Les casques jaunes sont pour les chefs, ils travaillent pour l'entreprise de construction. Ils sont payés au mois. Nous, nous sommes payés à l'heure. On travaille une journée et on est payé pour la journée. Si on tombe malade, pas de paie.
Mais les casques jaunes ne sont pas méchants. Le manager Yang arrive au travail avant nous et il part après nous. Ça fait deux ans qu'il n'est pas rentré chez lui. Il est responsable de la qualité du chantier. Un jour, je l'ai vu pleurer tout seul, je sais que sa maison lui manque.
"Le soir, on parle de la météo de notre ville natale, on soupire et on se couche"
[...] Quand on se repose le soir, on regarde la télé. Le programme le plus regardé ce n'est pas le journal télévisé. On n'a pas le droit de trop s'intéresser à la politique. On est plus concernés par la météo qui passe après le journal. On parle du temps qu'il fera dans notre ville natale, on soupire et on se couche.
Lui, il travaille sur le béton. Il vivait à Shijiazhuang. Sa maison a été écrasée par la la neige cette année, mais heureusement personne n'a été blessé.
Lele est le fils de Lao Wang. Il ne sourit jamais. C'est la photo la plus joyeuse que j'ai prise de lui alors qu'il faisait semblant de monter à cheval. C'est son plus grand sourire.
Ça se passe dans l'arrière cour [...]. Lele a grandi ici entre 2 et 4 ans.
Il fait cette tête normalement.
Il y a des femmes ici, mais elles ne montent pas dans les étages. Elles travaillent au rez-de-chaussée pour transporter des choses. La femme de Lao Wang est venue ici le mois dernier et elle fait ce genre de travaux. Elle est très jolie, mais ici il y a beaucoup de vent alors elle se couvre la tête.
La manager Yang lui a donné un casque jaune parce qu'il n'y en avait plus d'autre.
"Quand je fais des pauses, je dors parfois sur la plage"
Près du chantier, c'est l'océan. C'est moi qui ai pris cette photo. L'eau est calme et transparente. Quand je fais des pauses, je dors parfois sur la plage. Cet endroit ne nous appartient pas, mais comme nous venons travailler ici, on a la chance de pouvoir regarder le plus beau rivage du pays sans dépenser un sou.
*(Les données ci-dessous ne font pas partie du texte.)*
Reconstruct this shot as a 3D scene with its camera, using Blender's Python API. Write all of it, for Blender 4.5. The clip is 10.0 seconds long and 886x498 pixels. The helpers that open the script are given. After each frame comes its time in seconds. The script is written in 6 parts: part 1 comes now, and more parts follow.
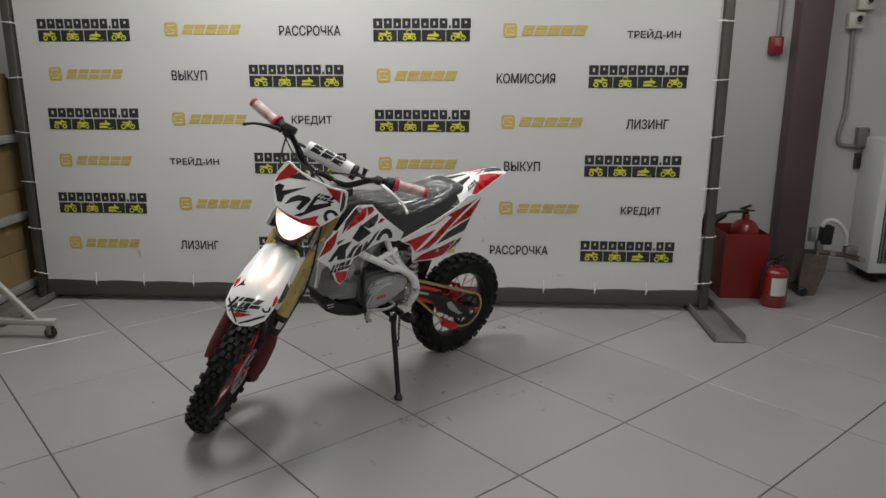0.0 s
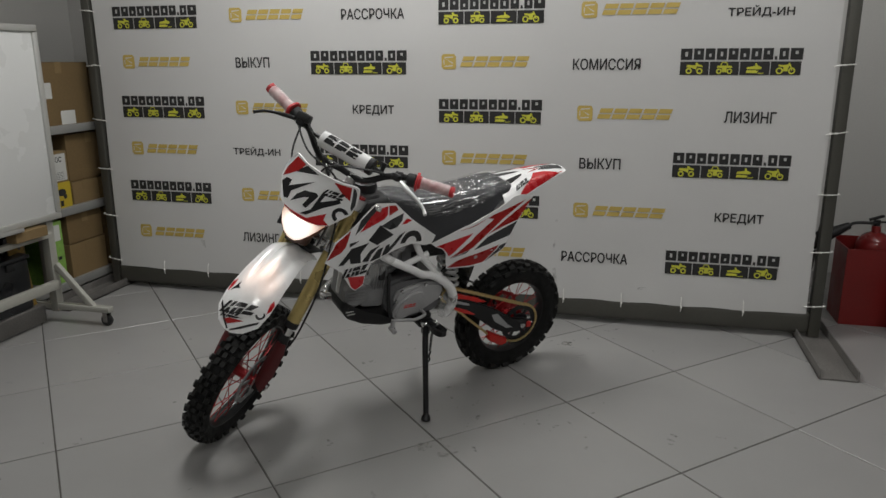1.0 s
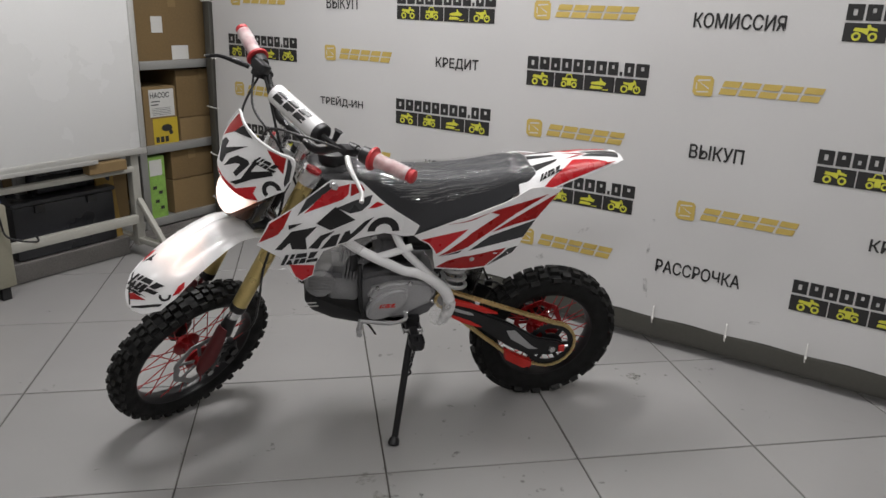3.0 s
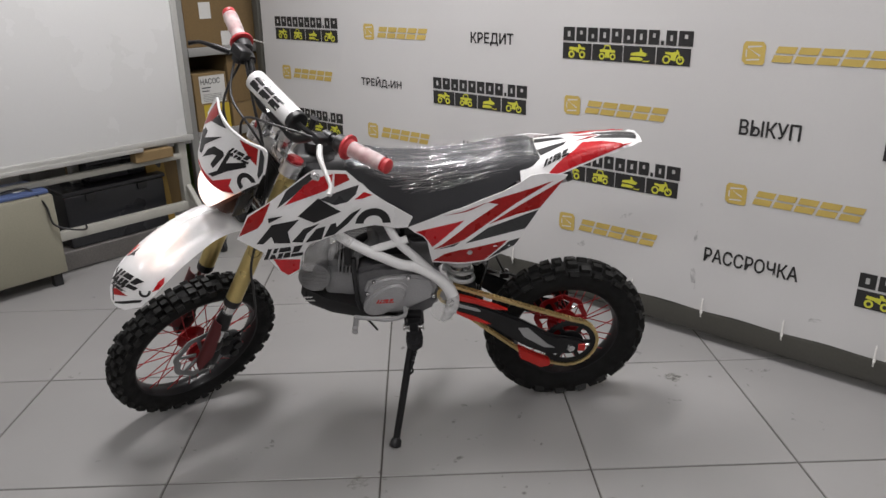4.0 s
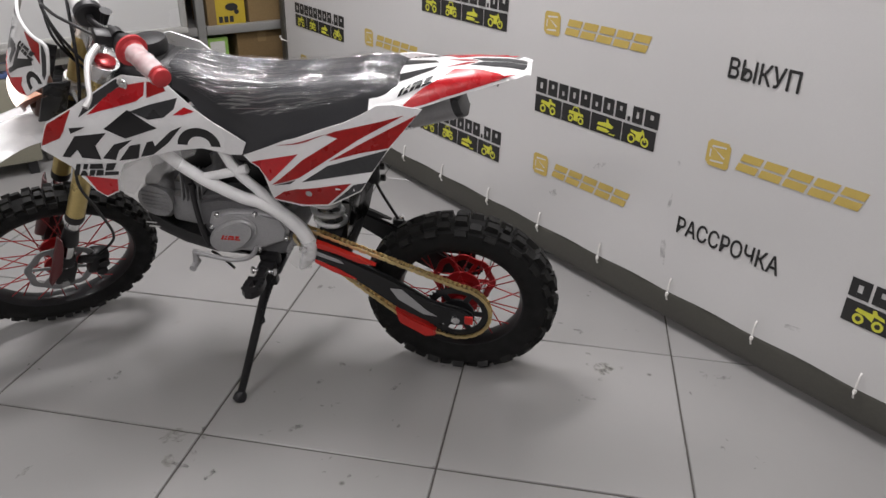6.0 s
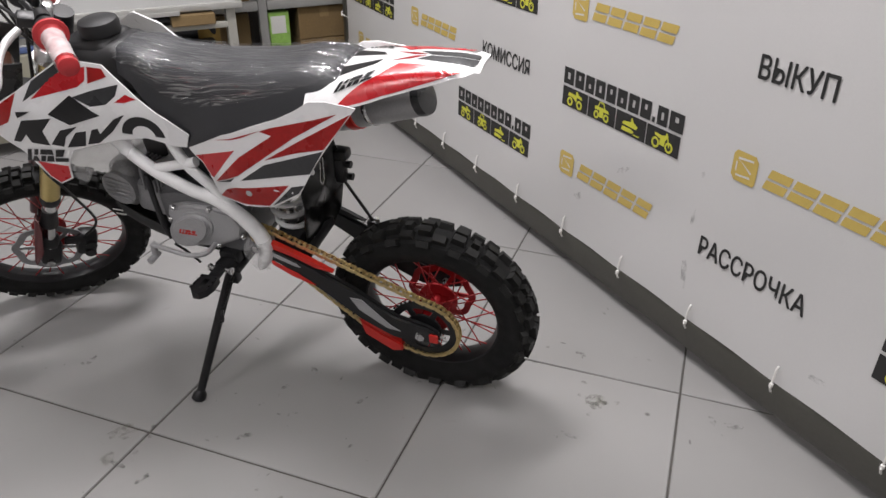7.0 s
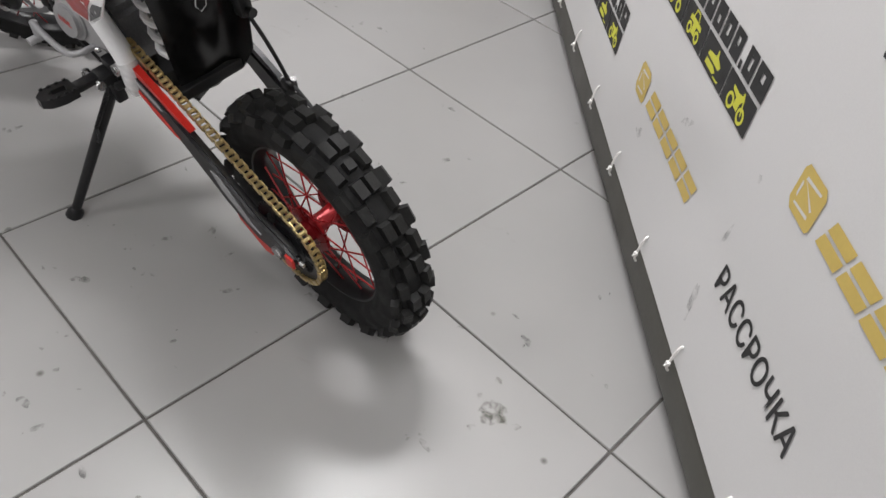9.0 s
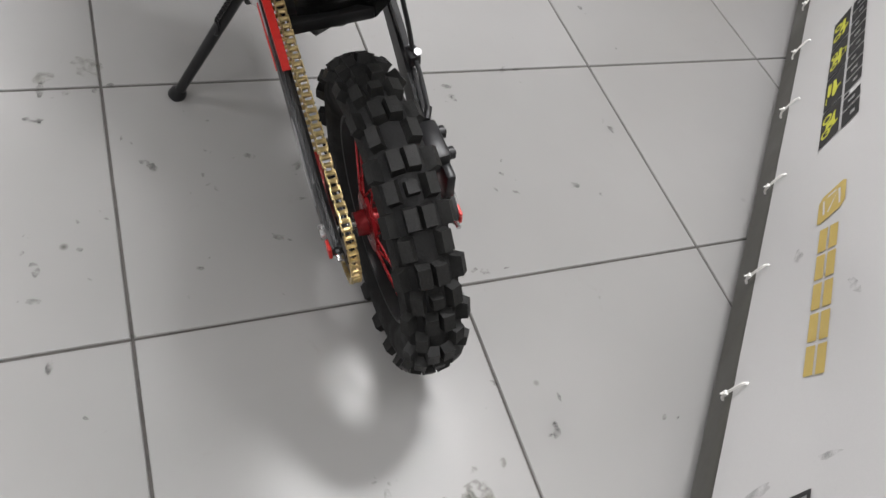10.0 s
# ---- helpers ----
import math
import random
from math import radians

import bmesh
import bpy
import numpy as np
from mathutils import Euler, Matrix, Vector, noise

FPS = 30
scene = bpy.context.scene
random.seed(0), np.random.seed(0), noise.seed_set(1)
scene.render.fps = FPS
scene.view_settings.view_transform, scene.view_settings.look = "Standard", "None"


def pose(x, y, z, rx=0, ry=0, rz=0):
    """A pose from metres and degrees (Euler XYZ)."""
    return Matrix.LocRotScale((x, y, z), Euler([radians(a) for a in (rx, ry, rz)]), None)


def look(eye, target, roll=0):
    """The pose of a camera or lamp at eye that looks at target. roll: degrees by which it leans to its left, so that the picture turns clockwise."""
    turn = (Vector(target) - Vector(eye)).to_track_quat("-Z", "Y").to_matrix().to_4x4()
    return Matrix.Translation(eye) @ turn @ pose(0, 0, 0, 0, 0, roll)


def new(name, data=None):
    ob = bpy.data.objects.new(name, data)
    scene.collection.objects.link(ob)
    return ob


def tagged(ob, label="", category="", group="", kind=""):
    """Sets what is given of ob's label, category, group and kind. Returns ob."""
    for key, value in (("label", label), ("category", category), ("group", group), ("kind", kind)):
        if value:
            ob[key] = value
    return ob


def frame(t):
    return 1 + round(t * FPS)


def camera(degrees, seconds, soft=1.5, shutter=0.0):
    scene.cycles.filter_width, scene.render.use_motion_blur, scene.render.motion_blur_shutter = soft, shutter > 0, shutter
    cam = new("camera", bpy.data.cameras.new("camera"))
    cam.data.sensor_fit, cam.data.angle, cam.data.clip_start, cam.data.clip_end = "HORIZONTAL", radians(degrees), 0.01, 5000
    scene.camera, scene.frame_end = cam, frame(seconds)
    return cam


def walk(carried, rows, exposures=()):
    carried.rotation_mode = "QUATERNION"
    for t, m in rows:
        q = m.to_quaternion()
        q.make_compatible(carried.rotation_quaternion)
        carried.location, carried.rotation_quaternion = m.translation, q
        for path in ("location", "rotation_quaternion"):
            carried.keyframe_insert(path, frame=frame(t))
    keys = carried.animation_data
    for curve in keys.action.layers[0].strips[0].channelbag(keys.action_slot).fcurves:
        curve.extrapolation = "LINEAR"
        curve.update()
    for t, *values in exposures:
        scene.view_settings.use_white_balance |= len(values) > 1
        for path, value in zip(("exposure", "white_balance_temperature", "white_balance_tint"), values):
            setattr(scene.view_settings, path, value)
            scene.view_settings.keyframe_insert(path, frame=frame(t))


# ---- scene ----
cam = camera(62.3, 10.0)
PATH = [
    (0, (0.27, -2.715, 1.375), (0.165, -0.778, 0.889), 0.1),
    (0.5, (0.458, -2.513, 1.349), (0.125, -0.602, 0.863), -0.1),
    (1, (0.606, -2.318, 1.334), (0.139, -0.439, 0.832), -0.2),
    (1.5, (0.71, -2.047, 1.345), (0.115, -0.216, 0.801), 0.7),
    (2, (0.818, -1.853, 1.318), (0.101, -0.088, 0.709), 0.3),
    (2.2, (0.904, -1.778, 1.336), (0.096, -0.058, 0.715), 0.9),
    (3.5, (1.207, -1.313, 1.322), (0.076, 0.203, 0.669), 1.0),
    (4, (1.288, -1.16, 1.325), (0.038, 0.237, 0.629), -0.9),
    (4.5, (1.45, -0.97, 1.316), (0.095, 0.32, 0.61), -0.2),
    (5, (1.495, -0.789, 1.287), (0.133, 0.454, 0.512), -0.3),
    (5.5, (1.491, -0.581, 1.264), (0.13, 0.61, 0.409), 1.2),
    (7, (1.513, 0.04, 1.259), (-0.05, 0.819, 0.285), 0.3),
    (7.5, (1.374, 0.253, 1.253), (-0.16, 0.978, 0.195), 2.2),
    (8, (1.303, 0.436, 1.219), (-0.245, 0.954, 0.064), 3.6),
    (8.5, (1.245, 0.654, 1.208), (-0.271, 0.947, -0.064), 7.2),
    (9, (1.159, 0.784, 1.183), (-0.264, 0.987, -0.208), 9.8),
    (9.5, (0.986, 0.877, 1.183), (-0.337, 0.929, -0.315), 18.1),
    (10, (0.878, 0.877, 1.174), (-0.353, 0.752, -0.398), 23.2),
]
walk(cam, [(t, look(eye, target, roll)) for t, eye, target, roll in PATH],
     exposures=[(0.0, -0.28, 6350, 6), (0.5, -0.53, 6350, 6), (1.0, -0.58, 6350, 7), (2.0, -0.38, 6300, 9), (3.5, 0.06, 6300, 12), (5.5, 0.1, 6300, 14), (7.0, 0.31, 6300, 14), (7.5, 0.3, 6280, 13), (8.5, 0.5, 6250, 12), (10.0, 0.64, 6220, 11)])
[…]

Retour au boulot. J'ai pris cette photo sur l'ordinateur du manager Wang. C'est comme ça que l'immeuble sera à la fin. Ils commenceront à vendre en décembre, déjà !
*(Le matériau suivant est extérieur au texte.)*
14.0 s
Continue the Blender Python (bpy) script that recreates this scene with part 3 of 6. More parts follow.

Pendant la nuit, je suis allé discrètement sur Internet, je me suis fait gronder. Il y a pas mal d'ordinateurs ici, mais je n'ai pas le mien. La plupart des portables servent à jouer sur des petites applications de Windows.
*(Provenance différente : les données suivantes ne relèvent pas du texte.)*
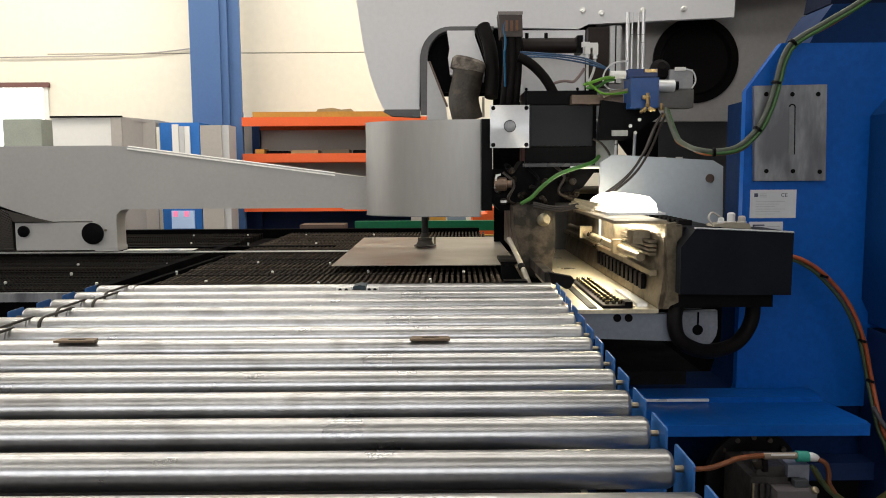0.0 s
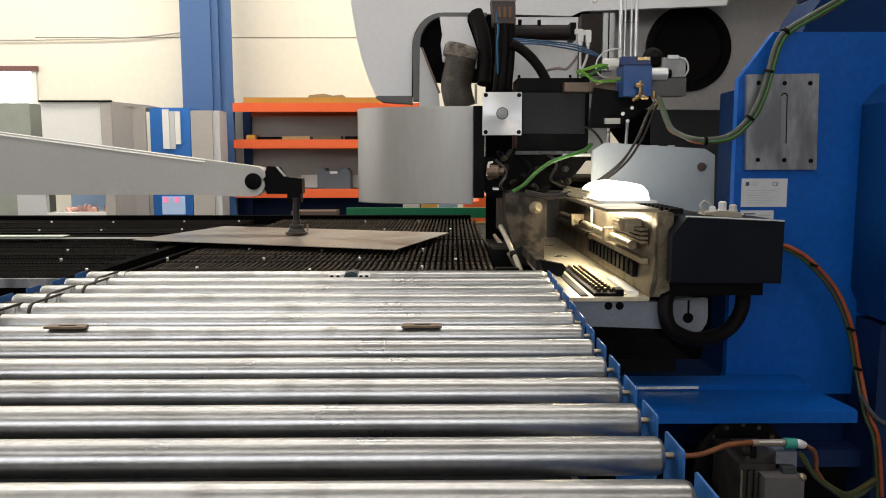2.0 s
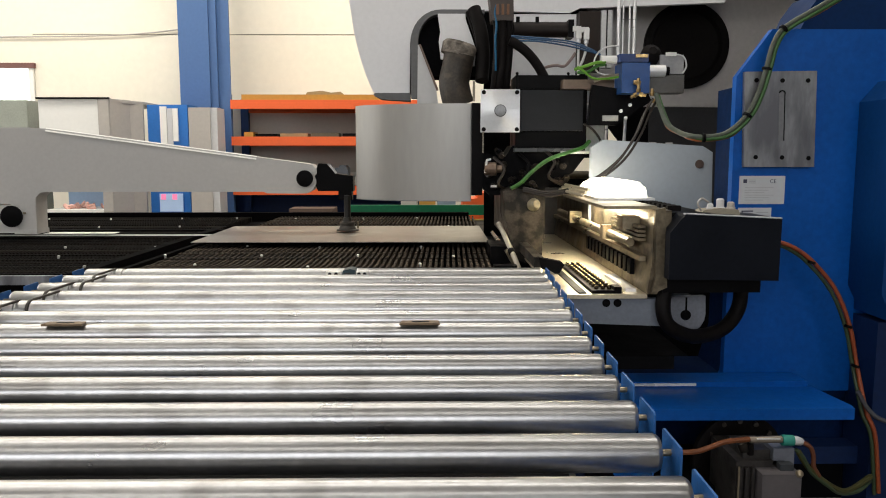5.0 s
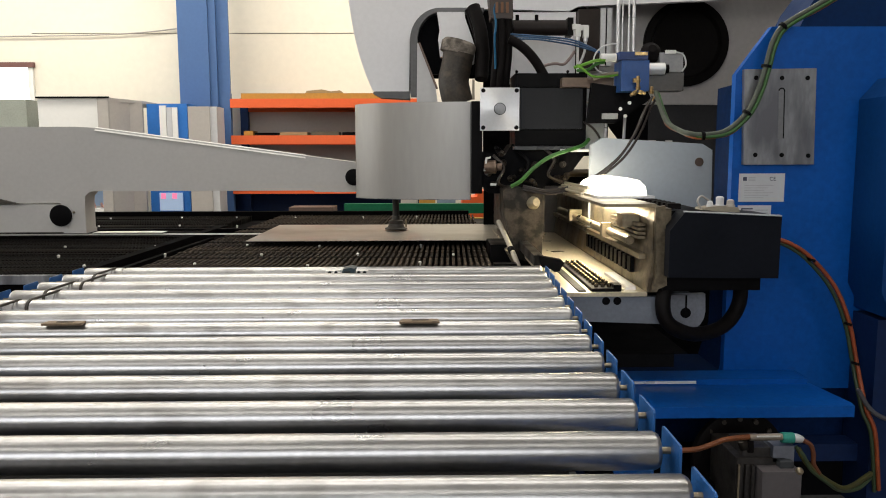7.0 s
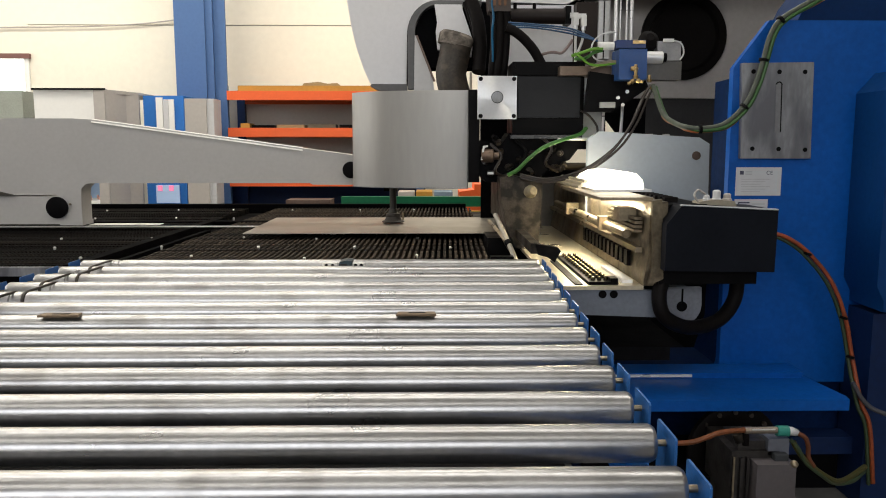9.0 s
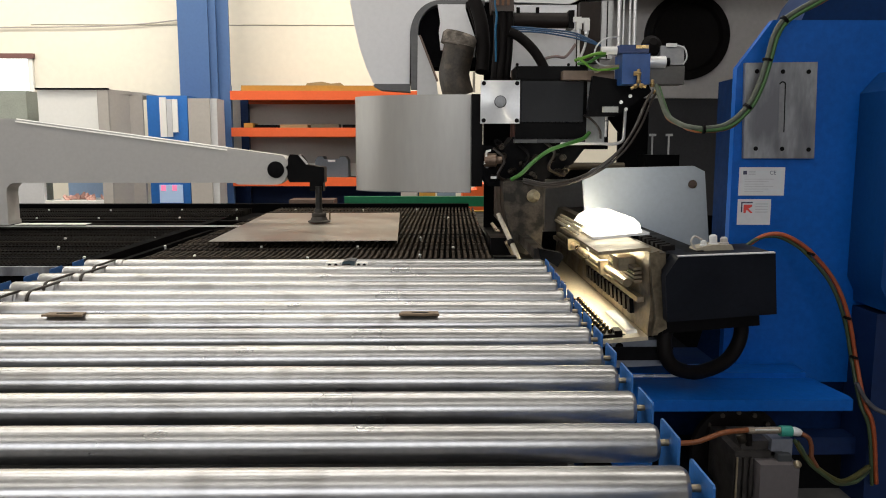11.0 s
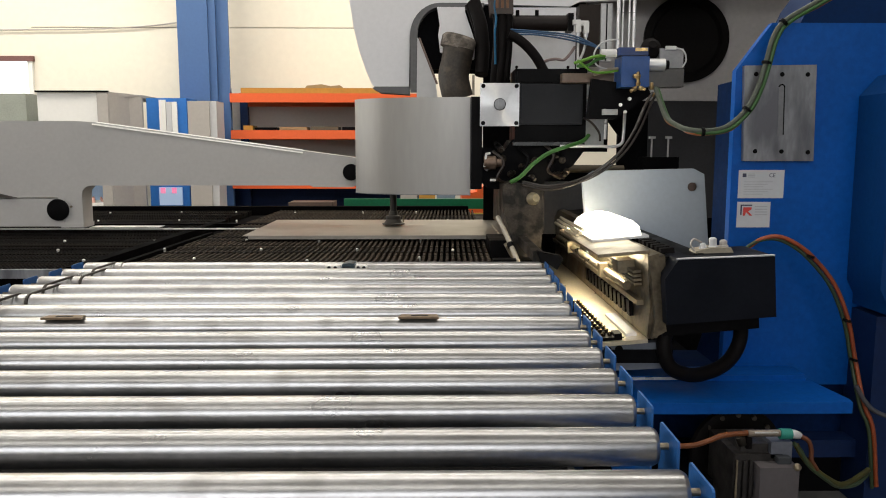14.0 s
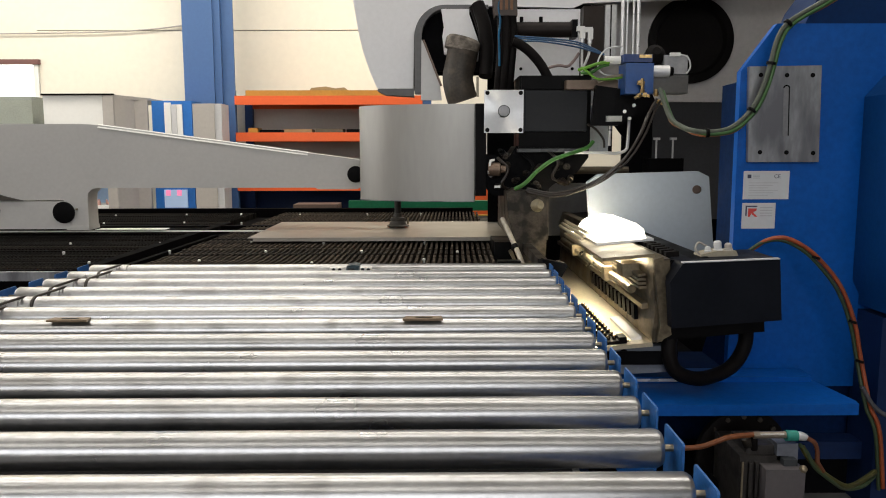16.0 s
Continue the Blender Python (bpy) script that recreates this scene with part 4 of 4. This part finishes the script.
wp = [(0.80, 0.95), (1.428, 0.95), (1.419, 1.464), (1.367, 1.496), (0.86, 1.527), (0.80, 1.49)]
part("carriage_plate", prism(wp, 3.90, 3.94), CARRIAGE, beam, "light grey carriage plate", 0.004)
part("bore", turned([(0, 0.022), (0.004, 0.022), (0.005, 0.016)], (1.353, 3.90, 1.405), (0, -1, 0), 20), surf("brown_bore", (0.10, 0.07, 0.06), 0.6), beam, "dark brown bore in the plate")

# ---- blue machine stand ----
stand = thing("blue_machine_stand", (1.4, 3.4, 0), "large blue painted machine stand with a deep throat", "machine")
prof_ = [(0.62, 0.47), (2.6, 0.47), (2.6, 1.945), (1.345, 1.945), (1.21, 1.76), (1.21, 0.66)] + [(1.15 + 0.06 * math.cos(radians(a)), 0.57 + 0.07 * math.sin(radians(a))) for a in range(0, -91, -15)] + [(0.62, 0.50)]
part("side_plate", prism(prof_, 3.10, 3.14), BLUE, stand, "blue side plate", 0.004)
# These three are the stand's blue, darkened where shade falls
part("body", prism([(0.65, 0), (2.6, 0), (2.6, 1.93), (1.5, 1.93), (1.45, 1.78), (1.305, 1.74), (1.305, 0.66), (1.26, 0.50), (0.65, 0.50)], 3.145, 3.55), surf("shaded_inner_blue", (0.003, 0.016, 0.065), 0.6, 0.0, 0.3, 3, 45, 0.04, spec=0.1), stand, "inner body, shade painted in as dark blue")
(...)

Je l'ai emprunté à mon camarade de chambre Wang. Sa famille est plus riche que la mienne.
Nous avons une petite épicerie sur l'île. J'y vais tous les trois jours. A chaque fois, j'achète un paquet de Hongmei, on fume tous ça ici, ce sont les moins chères. La patronne m'aime bien et moi aussi je l'aime bien. Pendant un moment, je pensais à elle quand je me masturbais la nuit. Parfois je le faisais deux à trois fois par nuit en pensant à la façon qu'elle avait d'être gentille avec moi. Mais j'ai laissé tomber cette mauvaise habitude. Quand j'ai envie, maintenant, je regarde l'immense océan je respire et ça passe.
"Un jour, alors que j'étais malade, je me suis caché dans un tuyau en ciment et j'ai dormi toute une journée"
Je n'ai jamais eu une santé de fer. Quand je suis arrivé ici, j'ai eu plusieurs fois des fièvres. Un jour, alors que j'étais malade, je me suis caché dans un tuyau en ciment et j'ai dormi toute une journée. Quelqu'un m'a trouvé et amené à l'hôpital. Puis j'ai guéri et maintenant, je ne tombe plus malade. Travailler, c'est le meilleur moyen de rester en forme.
C'est l'endroit où on vit, vu d'en haut.
Aujourd'hui, mon patron m'a fait des remarques pour avoir poster les photos en ligne. J'étais très en colère et je lui ai dit que je n'avais rien posté de négatif. Il m'a dit que ce que je devais dire, c'est que tout est propre et que tout se passe bien. J'ai dit 'Tant que c'est la vérité'. Bref, aujourd'hui, je me suis fait gronder.
Quand je suis arrivé ici, l'immeuble ressemblait à ça.
Maintenant, il est comme ça.
Je ne sais pas pourquoi écrire ce billet est si difficile. J'étais tellement doué quand j'étais à l'école, j'écrivais des choses très belles. Mais maintenant je sais que mon rêve de devenir écrivain s'est envolé."